* TASK GOAL
Output the full listing below exactly as it reads, and skip anything that is a picture.

* DATA LINES

========

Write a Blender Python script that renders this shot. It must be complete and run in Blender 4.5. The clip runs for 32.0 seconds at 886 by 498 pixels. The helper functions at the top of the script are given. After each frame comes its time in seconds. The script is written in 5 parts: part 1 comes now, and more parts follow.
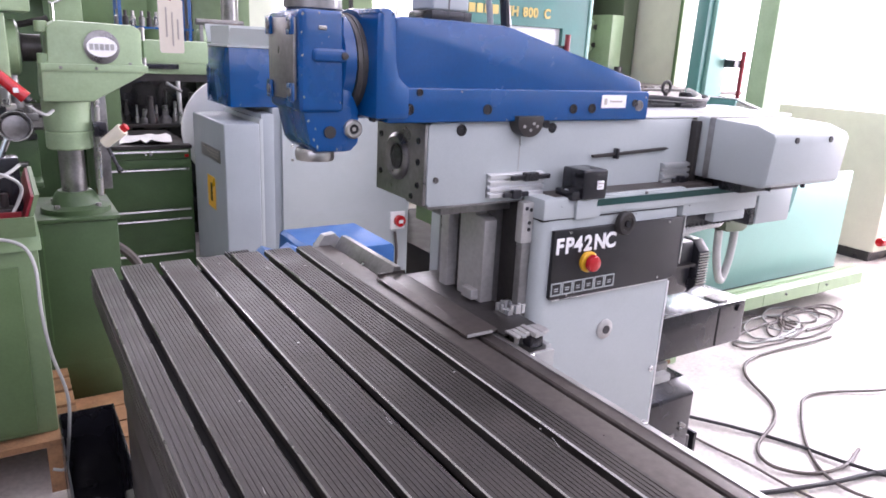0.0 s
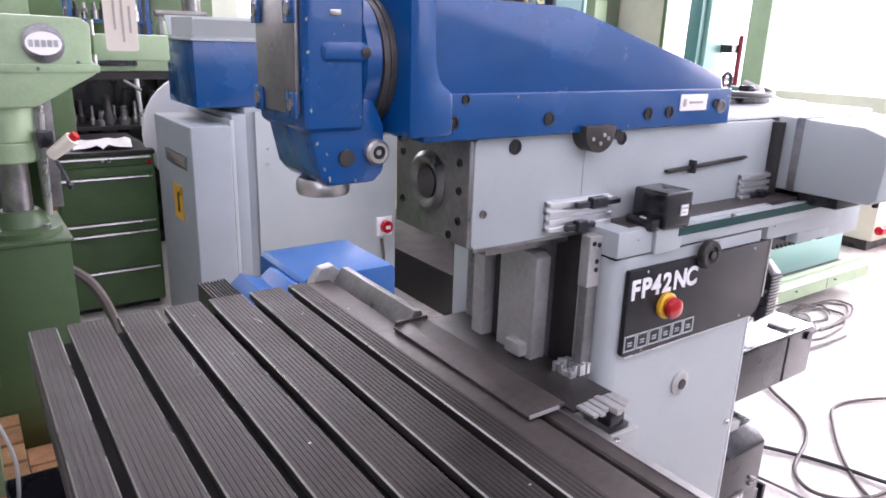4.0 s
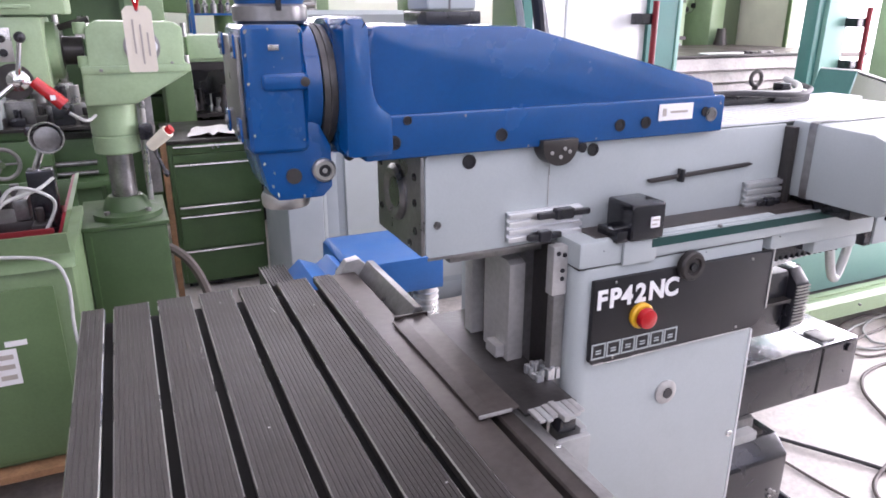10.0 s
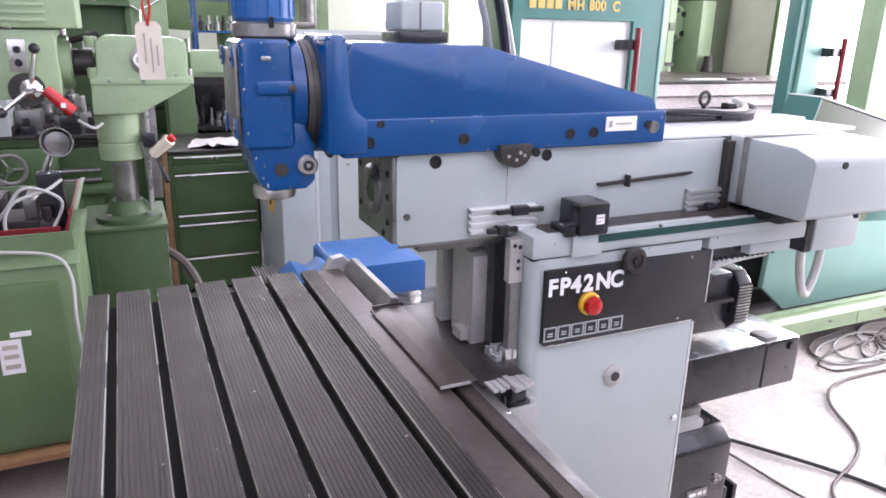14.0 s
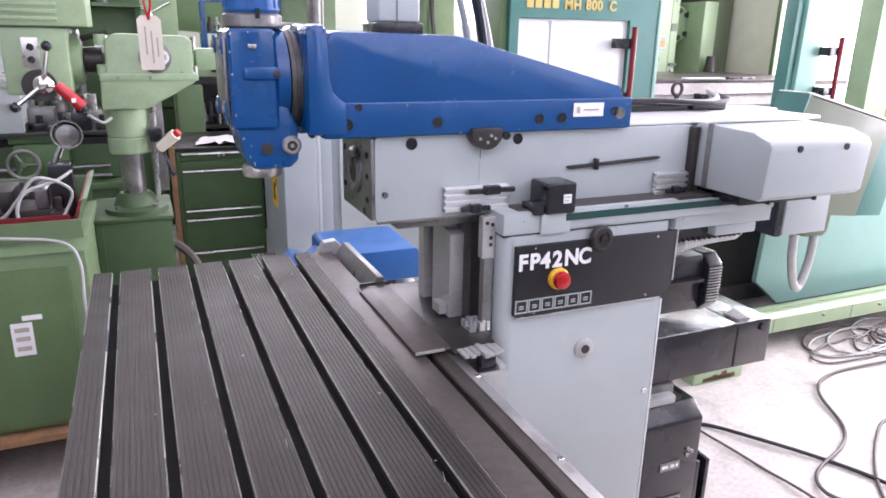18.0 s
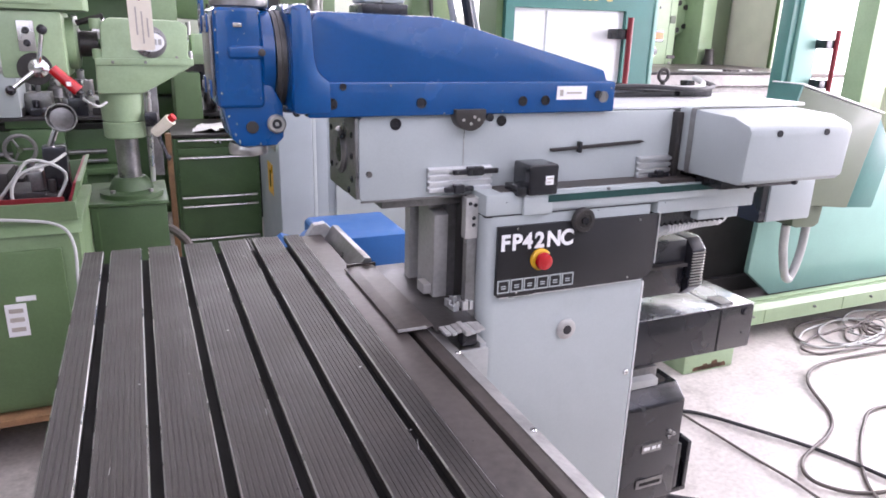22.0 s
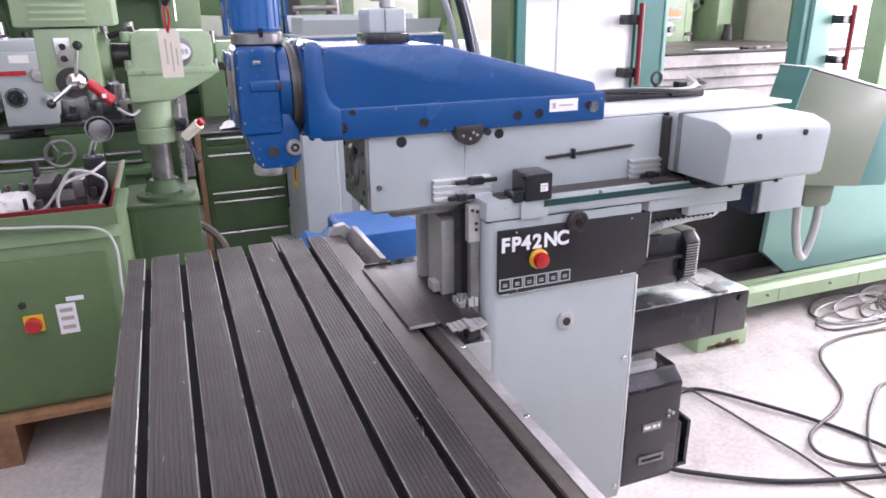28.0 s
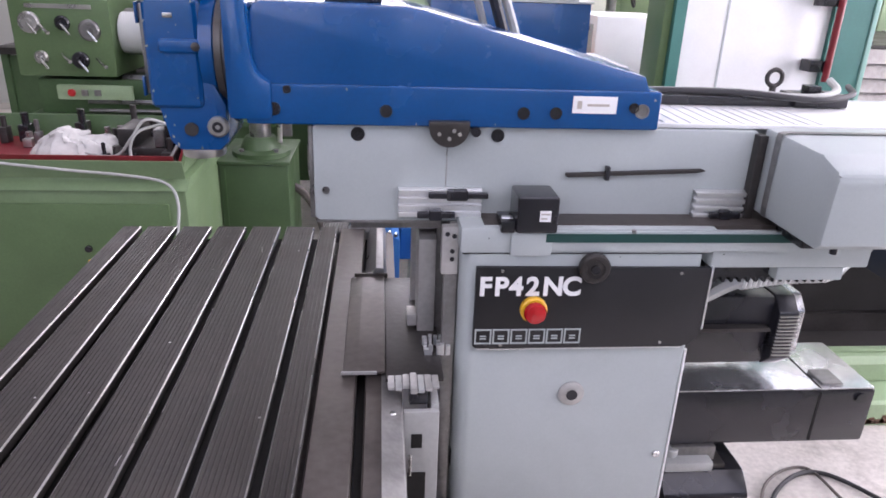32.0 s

========

* WRITTEN SOLUTION
Write a Blender Python script that renders this shot. It must be complete and run in Blender 4.5. The clip runs for 32.0 seconds at 886 by 498 pixels. The helper functions at the top of the script are given. After each frame comes its time in seconds. The script is written in 5 parts: part 1 comes now, and more parts follow.
0.0 s
4.0 s
10.0 s
14.0 s
18.0 s
22.0 s
28.0 s
32.0 s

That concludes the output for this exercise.